GENERAL
Kadjebi DPCU members schooled on Project Management
Members of the Development Planning Coordinating Unit (DPCU) of the Kadjebi District Assembly have been trained on Project Management at Kadjebi in the Oti Region.
Date Created : 6/23/2023 12:00:00 AM : Story Author : Daniel Agbesi Latsu/Ghanadistricts.com
The participants were taken through the introduction to Project Management, Project Initiation, Project Planning, Project Execution and Project Closing and Ex ante Evaluation by Officers from the Oti Regional Coordinating Council (ORCC).
Opening the training, Mr. Cletus Chevure, the Kadjebi District Coordinating Director, said the orientation was necessary to build the capacity of staff since there were gaps in their work.
He said without acquiring knowledge is like working in the darkness, “so there’s the need to gain new skills daily and charge the participants to take the training seriously.”

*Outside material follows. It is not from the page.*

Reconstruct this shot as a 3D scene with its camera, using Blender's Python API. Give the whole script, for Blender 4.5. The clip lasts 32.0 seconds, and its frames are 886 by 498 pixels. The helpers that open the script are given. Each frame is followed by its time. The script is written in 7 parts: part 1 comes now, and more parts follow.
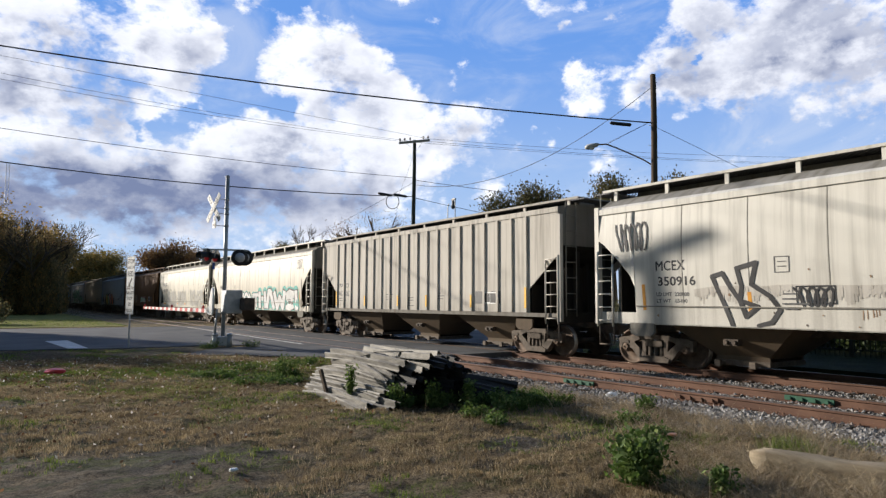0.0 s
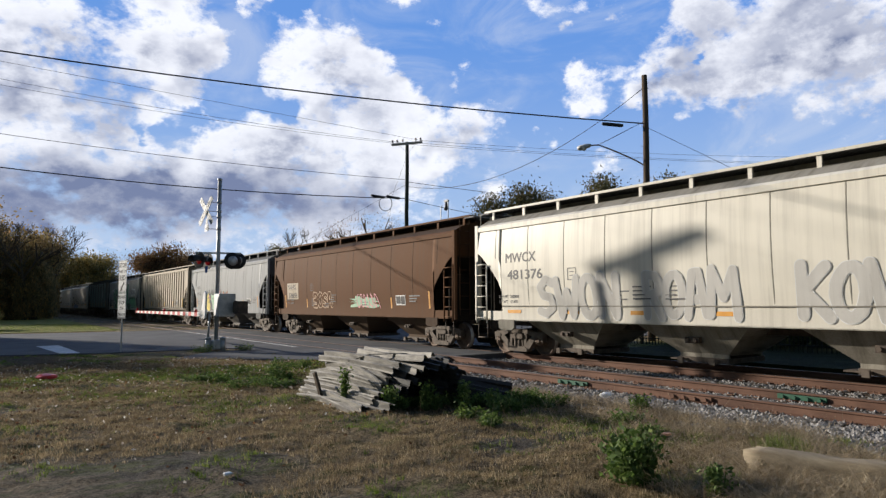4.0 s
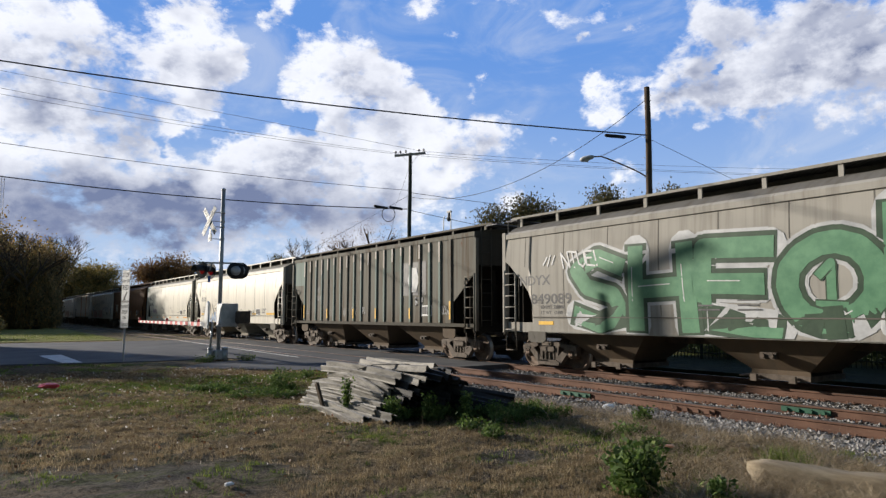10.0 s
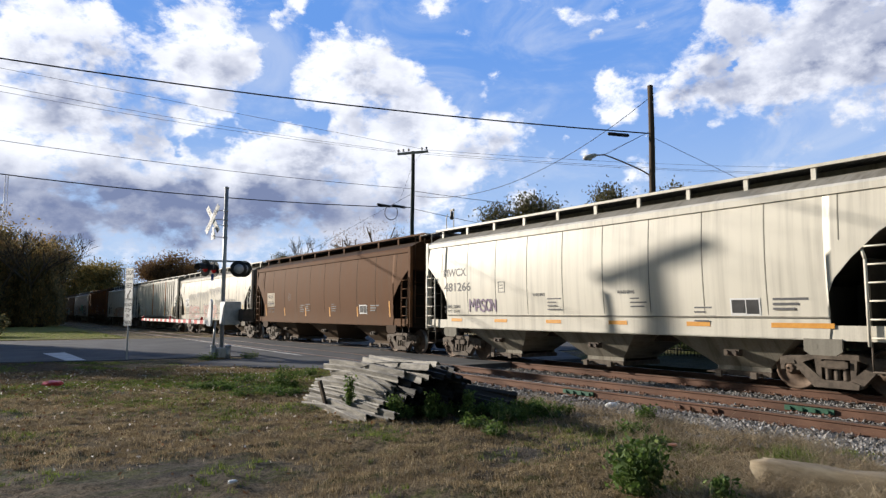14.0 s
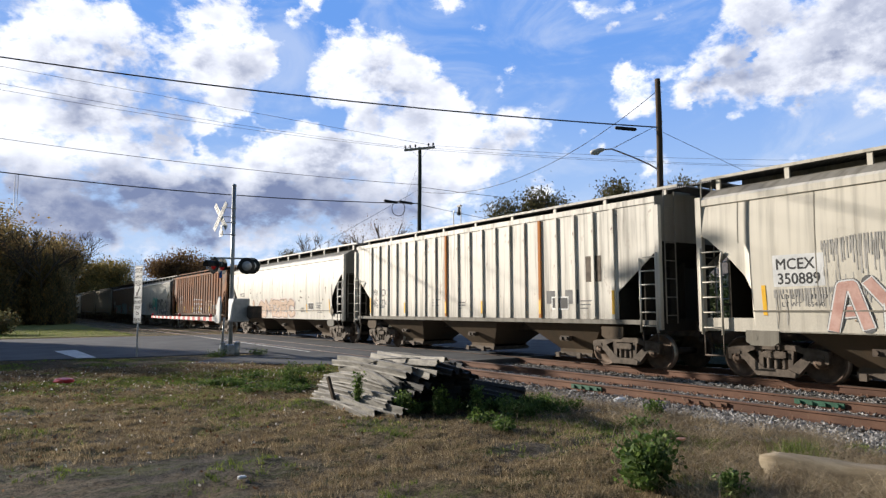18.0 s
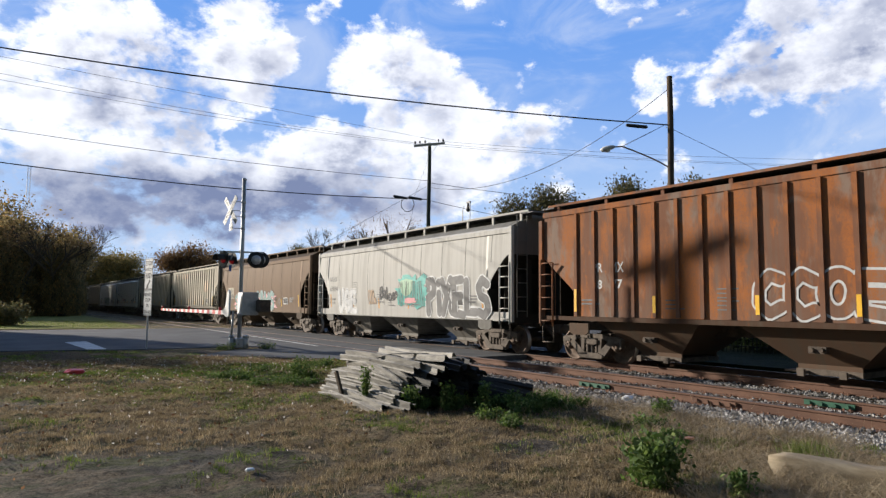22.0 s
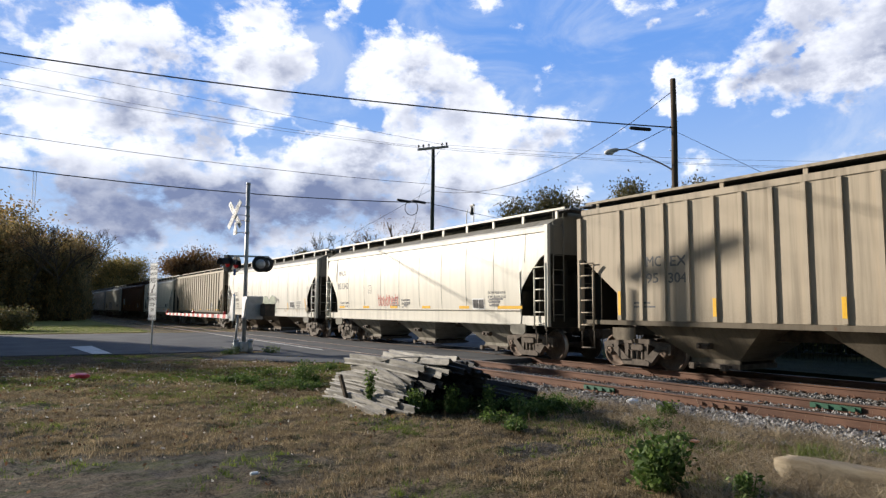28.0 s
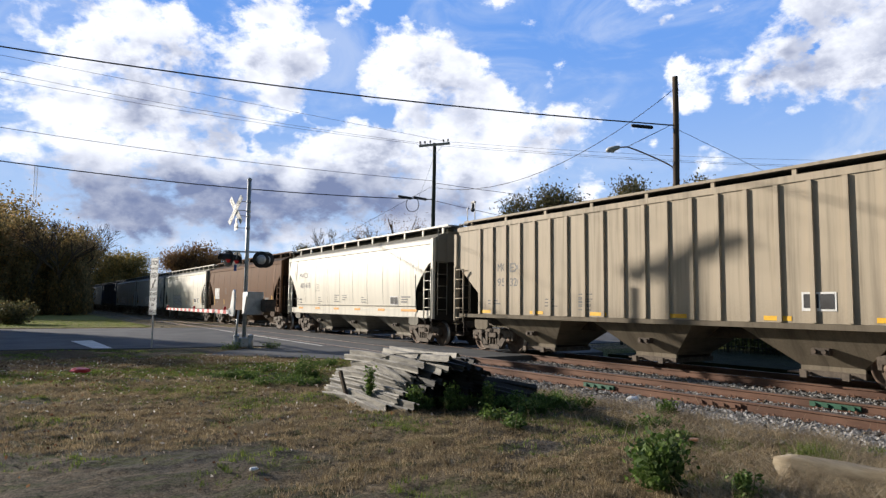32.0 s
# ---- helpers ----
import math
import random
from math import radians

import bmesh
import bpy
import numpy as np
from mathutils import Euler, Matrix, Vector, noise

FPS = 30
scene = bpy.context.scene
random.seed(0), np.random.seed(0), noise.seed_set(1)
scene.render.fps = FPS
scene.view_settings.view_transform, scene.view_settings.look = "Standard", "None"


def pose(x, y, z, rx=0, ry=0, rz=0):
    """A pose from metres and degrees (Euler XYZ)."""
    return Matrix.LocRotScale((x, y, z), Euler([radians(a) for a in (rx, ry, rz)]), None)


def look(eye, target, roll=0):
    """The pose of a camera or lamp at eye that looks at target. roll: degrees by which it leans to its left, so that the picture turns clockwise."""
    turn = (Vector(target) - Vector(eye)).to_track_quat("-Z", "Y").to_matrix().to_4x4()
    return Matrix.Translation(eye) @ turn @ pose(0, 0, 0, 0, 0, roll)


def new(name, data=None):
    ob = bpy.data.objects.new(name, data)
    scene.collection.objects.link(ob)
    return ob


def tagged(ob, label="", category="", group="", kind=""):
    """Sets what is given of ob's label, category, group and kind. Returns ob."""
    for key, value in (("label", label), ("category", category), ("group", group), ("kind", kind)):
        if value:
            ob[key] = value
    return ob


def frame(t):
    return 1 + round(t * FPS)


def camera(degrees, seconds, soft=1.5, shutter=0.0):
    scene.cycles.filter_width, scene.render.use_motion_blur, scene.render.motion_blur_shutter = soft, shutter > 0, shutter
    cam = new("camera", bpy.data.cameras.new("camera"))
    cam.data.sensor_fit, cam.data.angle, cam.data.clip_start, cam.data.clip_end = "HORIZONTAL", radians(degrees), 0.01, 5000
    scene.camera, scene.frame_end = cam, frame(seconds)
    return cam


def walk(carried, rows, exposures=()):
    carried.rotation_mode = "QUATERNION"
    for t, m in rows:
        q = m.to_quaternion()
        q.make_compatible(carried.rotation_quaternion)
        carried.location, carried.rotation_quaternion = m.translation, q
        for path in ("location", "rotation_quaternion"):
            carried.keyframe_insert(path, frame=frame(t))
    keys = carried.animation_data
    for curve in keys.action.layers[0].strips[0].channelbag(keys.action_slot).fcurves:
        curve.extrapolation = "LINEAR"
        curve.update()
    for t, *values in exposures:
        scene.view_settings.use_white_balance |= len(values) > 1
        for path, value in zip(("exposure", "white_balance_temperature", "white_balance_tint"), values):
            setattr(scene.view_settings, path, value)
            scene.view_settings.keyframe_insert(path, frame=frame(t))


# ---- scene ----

Reverend Wiafe Asante, the Oti Regional Economic Planning Officer, said the ORCC had noticed project management as a problem for most Assemblies in the Region, Kadjebi inclusive.
He said they observed the deficiency during monitoring visits to project sites in the Region and this has necessitated the training to help learn and improve on what they already knew.
Rev. Asante asked the District Engineers to terminate expired projects, but they should do final accounts before terminations to avoid Court cases and being slapped with judgment debts.
On Project Initiation, he said, this is the stage where problems are identified through feasibility studies and needs assessment.
The Regional Economic Planning Officer said at the planning stage, resources must be assessed well, all stakeholders involved, and information well communicated to avoid rejection and successful project execution.
Mr. Johnson Senyo Kumah, the Acting Regional Engineer, who spoke on Project Planning, said planning and management were essential, but “the key is not to prioritize what’s on your schedule, but to schedule your priorities.”
He explained the project schedule as a timetable that organised tasks, resources and due dates in an ideal sequence so that the project could be completed on time.
Mr. Kumah said some tasks were critical, others not and that many tasks had some slack and could therefore, be delayed a bit without delaying other tasks or affecting the project finish date.
The Acting Regional Engineer said projects compete with one another with same resources, so there was the need to “manage resources in such a way as to optimize the use of a limited supply, so trade-offs must be made.”
He said in project execution, there must be a Contingency Plan, or better still, Plan B to address unforeseen events that might cause the project costs to increase.
Mr. Kumah entreated the participants to work as a team and contribute their quota to the development of Mother Ghana.
Mr. Edward Arthur, Internal Auditor, ORCC, who spoke on Project Execution, said in the project management process, project execution tends to get the spotlight, because “it is the stage where things get done and the activities completed or not during it have a big say in a project’s performance.”
He said; “No matter how flawless your project plan is, projects in the execution phase are still subject to potential drawbacks.”
On Quality Assurance, Mr. Arthur said, “there’s an element of quality control in quality assurance-they go hand in hand.”
The Internal Auditor charged the DPCU members to try solving the right problems during project execution, as “no matter how good the team or how efficient the methodology, if we’re not solving the right problem, the project will fail.”